**Task material:**

┏━━

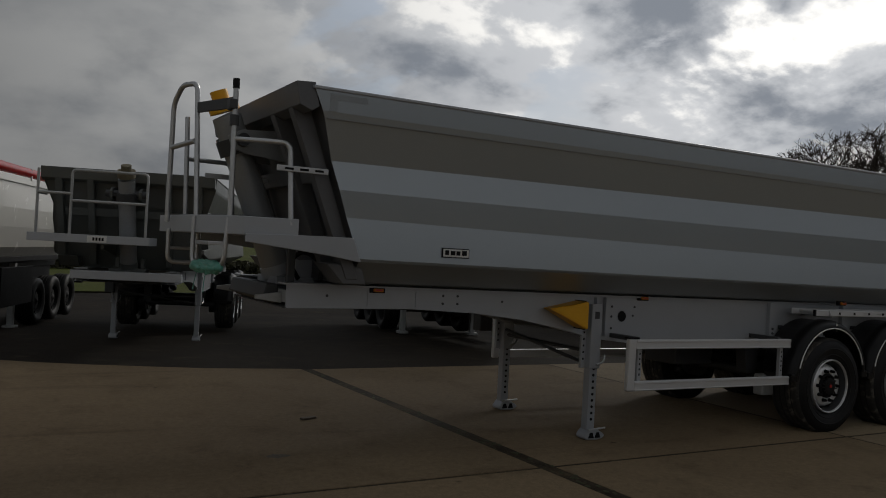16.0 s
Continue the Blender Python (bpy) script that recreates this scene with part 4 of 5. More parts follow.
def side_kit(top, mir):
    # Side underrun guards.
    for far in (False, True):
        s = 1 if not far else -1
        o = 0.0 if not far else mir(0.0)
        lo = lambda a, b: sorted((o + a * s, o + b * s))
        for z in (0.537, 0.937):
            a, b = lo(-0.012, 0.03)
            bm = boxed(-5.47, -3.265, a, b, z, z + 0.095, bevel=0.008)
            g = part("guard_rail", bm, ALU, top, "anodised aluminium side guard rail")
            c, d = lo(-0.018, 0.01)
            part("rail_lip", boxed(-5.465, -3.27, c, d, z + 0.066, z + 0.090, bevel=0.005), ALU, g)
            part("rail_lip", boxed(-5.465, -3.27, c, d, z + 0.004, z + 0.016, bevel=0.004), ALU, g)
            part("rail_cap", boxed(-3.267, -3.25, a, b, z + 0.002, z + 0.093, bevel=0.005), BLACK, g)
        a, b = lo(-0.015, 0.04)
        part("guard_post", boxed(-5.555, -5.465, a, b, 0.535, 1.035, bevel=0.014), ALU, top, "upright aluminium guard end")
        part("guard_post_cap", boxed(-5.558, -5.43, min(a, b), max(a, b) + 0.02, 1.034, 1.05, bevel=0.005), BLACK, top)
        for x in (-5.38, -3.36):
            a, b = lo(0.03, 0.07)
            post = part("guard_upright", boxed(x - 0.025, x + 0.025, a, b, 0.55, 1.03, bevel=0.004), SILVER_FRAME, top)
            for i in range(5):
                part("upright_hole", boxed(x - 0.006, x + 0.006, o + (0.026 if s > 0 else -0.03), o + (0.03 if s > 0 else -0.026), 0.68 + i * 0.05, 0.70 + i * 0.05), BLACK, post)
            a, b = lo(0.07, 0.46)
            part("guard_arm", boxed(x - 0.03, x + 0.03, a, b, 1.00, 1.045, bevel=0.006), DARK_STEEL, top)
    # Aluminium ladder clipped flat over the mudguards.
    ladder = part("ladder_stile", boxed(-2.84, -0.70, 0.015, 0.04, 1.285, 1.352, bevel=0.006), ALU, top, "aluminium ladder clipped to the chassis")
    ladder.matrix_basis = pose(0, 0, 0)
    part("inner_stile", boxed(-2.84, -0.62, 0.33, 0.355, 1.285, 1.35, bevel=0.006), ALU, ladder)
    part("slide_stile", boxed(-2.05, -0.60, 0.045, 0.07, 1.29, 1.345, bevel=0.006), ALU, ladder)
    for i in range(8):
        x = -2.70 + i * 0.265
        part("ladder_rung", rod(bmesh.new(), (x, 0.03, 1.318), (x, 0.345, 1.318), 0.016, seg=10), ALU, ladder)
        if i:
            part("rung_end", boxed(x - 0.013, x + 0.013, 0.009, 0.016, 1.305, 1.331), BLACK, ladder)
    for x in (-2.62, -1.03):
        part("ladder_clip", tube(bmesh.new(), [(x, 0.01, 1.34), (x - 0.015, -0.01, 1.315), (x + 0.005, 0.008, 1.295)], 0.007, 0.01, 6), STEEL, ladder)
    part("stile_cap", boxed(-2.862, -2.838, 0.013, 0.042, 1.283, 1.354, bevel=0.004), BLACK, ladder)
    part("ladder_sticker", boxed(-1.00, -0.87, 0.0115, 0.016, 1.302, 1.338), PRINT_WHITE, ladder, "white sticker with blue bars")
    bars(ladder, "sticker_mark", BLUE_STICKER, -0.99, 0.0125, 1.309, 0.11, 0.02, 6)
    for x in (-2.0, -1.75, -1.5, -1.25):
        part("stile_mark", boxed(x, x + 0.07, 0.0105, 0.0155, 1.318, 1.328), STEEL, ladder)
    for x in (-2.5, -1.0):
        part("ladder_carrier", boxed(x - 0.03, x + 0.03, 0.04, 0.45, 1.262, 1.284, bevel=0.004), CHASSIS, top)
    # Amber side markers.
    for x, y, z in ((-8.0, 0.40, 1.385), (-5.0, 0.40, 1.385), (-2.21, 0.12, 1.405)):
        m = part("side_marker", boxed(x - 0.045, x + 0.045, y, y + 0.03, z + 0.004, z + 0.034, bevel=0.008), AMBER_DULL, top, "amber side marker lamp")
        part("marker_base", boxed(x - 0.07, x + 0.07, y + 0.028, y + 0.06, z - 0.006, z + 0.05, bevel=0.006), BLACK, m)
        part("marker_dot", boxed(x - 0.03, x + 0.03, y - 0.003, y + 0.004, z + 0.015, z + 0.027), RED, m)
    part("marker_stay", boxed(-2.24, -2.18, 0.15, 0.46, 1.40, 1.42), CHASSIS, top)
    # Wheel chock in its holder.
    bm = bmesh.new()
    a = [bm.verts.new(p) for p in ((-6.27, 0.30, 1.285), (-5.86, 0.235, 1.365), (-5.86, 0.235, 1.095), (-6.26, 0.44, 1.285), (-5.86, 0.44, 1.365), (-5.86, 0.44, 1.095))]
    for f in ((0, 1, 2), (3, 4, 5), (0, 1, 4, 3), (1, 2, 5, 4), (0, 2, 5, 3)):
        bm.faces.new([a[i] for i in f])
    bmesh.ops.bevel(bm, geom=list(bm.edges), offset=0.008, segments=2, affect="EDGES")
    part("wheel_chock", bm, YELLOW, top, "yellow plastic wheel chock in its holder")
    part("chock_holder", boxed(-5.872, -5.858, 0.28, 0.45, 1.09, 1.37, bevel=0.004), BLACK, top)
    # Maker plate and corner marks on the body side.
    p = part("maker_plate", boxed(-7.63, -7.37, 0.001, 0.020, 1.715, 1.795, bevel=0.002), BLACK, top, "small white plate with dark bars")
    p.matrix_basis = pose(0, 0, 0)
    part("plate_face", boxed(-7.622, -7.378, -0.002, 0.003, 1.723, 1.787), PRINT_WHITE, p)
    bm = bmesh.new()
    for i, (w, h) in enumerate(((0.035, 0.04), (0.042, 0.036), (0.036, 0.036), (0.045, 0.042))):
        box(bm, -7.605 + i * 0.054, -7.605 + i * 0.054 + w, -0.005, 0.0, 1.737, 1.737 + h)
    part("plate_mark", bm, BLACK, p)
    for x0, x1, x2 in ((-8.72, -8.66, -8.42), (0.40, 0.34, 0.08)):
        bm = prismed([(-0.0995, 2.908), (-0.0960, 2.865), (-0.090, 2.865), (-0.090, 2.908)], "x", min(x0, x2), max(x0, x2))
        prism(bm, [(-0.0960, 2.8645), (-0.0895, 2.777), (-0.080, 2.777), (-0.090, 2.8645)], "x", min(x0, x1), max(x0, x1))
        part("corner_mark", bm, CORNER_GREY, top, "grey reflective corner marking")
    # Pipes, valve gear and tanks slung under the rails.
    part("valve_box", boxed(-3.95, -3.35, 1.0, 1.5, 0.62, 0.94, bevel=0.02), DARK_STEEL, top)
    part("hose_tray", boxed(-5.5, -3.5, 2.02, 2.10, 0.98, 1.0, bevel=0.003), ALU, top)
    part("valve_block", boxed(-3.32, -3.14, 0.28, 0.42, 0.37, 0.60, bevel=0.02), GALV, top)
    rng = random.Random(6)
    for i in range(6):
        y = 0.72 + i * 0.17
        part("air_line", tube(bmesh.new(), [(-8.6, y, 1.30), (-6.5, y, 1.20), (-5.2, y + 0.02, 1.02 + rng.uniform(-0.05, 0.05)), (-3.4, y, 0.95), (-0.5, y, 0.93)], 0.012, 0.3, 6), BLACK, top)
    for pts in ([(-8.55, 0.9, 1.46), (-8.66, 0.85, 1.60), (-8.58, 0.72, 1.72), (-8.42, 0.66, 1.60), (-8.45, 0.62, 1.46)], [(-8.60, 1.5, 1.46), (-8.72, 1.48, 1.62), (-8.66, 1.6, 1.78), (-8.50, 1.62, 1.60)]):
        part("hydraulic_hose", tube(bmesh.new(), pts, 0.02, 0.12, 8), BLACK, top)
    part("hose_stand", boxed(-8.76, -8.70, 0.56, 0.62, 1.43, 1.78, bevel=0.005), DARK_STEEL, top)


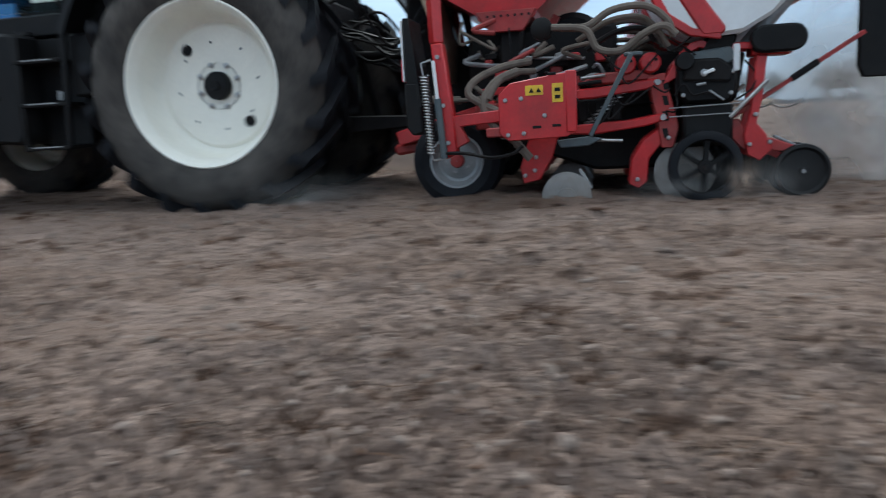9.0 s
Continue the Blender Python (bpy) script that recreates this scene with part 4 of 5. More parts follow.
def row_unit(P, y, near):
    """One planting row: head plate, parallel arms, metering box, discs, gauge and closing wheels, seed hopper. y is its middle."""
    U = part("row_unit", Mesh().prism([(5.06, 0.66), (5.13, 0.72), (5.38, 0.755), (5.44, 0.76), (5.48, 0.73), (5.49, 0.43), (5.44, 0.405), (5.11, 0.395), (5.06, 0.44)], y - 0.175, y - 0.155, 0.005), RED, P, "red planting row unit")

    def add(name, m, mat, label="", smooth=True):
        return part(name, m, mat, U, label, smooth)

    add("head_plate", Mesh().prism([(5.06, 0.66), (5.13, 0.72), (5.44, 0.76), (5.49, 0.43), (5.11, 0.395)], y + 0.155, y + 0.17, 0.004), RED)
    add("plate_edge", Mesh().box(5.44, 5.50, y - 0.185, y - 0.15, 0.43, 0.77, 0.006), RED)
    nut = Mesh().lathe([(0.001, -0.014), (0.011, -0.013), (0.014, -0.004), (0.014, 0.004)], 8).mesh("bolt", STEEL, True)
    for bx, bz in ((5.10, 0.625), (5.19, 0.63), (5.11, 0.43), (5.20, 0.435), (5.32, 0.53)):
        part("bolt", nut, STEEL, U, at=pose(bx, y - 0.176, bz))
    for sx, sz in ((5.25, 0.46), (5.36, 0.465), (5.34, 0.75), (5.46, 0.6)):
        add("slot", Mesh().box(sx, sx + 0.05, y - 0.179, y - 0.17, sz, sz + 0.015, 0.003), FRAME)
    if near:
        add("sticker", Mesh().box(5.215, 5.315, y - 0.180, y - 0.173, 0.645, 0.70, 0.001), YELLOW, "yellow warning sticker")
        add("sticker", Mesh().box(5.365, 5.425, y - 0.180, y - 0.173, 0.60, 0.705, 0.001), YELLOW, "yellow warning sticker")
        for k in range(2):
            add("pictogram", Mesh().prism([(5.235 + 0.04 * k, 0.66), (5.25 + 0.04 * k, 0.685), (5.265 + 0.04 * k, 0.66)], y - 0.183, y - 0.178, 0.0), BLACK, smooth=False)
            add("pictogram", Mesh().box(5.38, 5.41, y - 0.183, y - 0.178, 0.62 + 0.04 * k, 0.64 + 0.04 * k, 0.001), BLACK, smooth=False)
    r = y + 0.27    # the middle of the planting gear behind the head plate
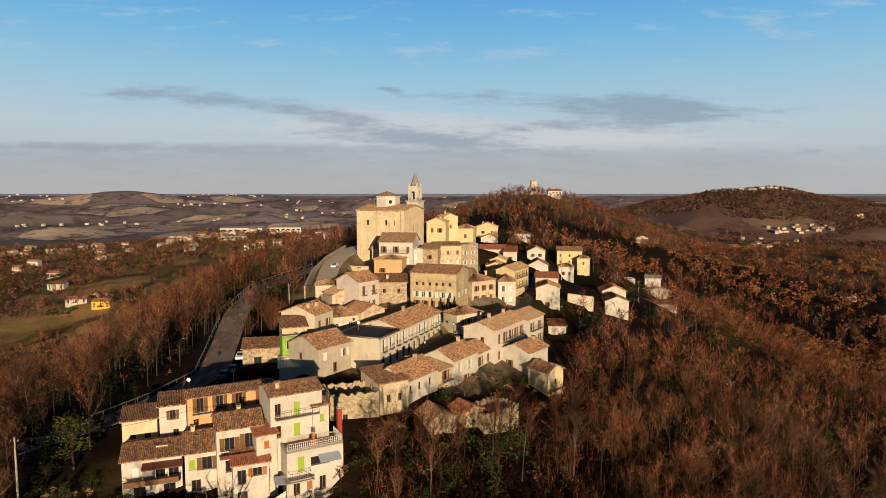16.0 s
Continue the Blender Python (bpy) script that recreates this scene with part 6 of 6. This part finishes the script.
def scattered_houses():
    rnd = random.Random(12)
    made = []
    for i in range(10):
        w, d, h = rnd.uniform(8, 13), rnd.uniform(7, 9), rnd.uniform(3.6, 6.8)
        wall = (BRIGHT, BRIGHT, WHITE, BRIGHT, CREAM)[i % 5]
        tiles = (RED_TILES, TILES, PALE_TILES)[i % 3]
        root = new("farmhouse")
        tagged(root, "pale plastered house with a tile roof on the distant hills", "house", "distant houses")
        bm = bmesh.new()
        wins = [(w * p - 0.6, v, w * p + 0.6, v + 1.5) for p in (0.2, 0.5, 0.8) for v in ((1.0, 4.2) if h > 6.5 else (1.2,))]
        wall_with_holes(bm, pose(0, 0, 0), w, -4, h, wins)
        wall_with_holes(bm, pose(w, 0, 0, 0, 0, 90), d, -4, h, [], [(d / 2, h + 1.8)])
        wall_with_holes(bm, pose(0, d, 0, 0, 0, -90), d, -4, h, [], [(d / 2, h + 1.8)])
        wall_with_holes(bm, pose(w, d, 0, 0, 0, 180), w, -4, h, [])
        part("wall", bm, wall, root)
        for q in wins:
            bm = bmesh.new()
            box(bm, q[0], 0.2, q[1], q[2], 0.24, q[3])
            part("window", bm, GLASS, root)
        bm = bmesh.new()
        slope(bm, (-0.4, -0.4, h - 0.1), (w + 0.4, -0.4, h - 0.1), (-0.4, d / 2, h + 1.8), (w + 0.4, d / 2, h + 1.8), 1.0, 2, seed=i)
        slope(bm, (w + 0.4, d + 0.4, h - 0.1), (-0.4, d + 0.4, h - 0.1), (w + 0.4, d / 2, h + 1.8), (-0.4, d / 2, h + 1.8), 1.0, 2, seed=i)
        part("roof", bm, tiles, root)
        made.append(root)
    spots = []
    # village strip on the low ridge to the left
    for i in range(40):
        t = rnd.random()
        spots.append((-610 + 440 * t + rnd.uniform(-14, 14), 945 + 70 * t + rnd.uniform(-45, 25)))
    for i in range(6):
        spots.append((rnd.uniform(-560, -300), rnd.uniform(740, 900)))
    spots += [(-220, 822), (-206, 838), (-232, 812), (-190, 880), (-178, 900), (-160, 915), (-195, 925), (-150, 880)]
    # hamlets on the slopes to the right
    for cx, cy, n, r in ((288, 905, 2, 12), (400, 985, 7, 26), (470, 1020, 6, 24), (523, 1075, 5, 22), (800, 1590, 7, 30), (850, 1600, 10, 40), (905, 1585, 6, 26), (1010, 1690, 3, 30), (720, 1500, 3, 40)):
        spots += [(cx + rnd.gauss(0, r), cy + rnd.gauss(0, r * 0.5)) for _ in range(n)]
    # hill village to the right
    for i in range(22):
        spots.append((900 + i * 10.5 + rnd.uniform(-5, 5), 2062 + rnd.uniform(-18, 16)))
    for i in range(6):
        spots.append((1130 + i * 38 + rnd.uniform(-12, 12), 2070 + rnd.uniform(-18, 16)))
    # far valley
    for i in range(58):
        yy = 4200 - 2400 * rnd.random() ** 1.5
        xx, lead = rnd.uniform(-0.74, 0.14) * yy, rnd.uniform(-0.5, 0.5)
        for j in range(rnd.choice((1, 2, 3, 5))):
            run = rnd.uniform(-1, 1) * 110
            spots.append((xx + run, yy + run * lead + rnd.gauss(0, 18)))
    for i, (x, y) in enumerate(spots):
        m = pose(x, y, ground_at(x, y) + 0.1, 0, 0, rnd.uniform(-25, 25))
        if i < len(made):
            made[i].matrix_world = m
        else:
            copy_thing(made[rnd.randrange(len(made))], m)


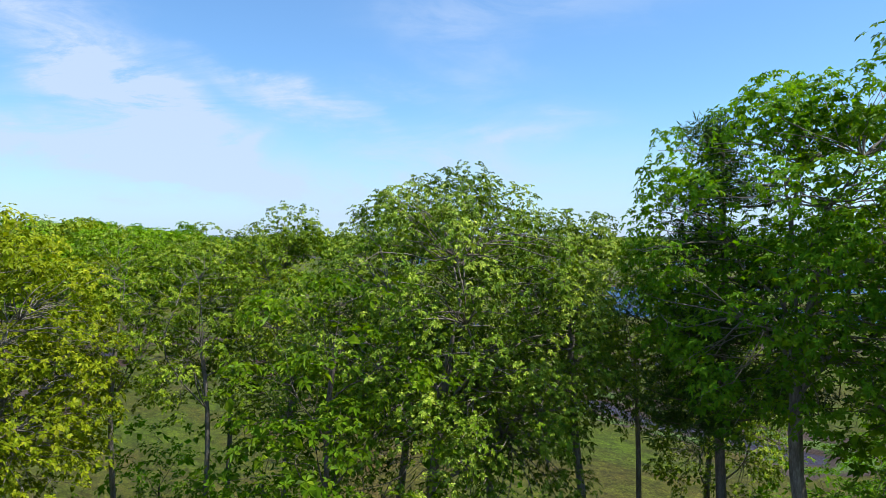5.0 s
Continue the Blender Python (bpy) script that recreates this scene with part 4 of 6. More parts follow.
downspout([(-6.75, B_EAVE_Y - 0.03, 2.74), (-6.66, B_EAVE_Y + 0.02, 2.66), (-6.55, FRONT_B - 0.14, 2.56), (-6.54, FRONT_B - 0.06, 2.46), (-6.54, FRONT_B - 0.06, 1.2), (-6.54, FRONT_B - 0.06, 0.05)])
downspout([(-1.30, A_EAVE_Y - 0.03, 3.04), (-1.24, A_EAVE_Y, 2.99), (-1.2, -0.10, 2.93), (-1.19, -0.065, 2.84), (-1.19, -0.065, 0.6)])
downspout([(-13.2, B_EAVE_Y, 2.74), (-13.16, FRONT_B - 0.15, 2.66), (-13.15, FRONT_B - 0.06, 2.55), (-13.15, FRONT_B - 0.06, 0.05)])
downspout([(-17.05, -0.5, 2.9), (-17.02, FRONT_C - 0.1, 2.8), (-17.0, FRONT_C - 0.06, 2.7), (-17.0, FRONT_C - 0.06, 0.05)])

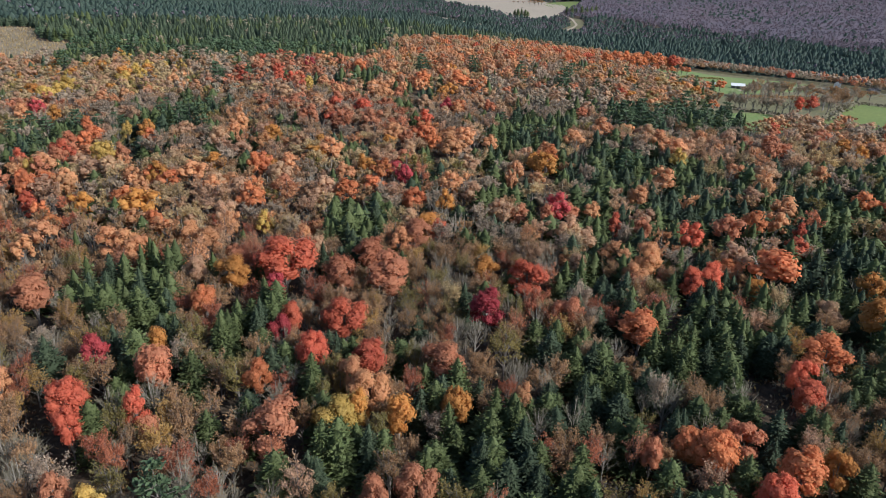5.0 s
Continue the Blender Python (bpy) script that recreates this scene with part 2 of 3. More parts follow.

┗━━

**Challenge:** Go through the material above and count the lines that include "scene". Give the number alone.

**Result of this exercise:** 5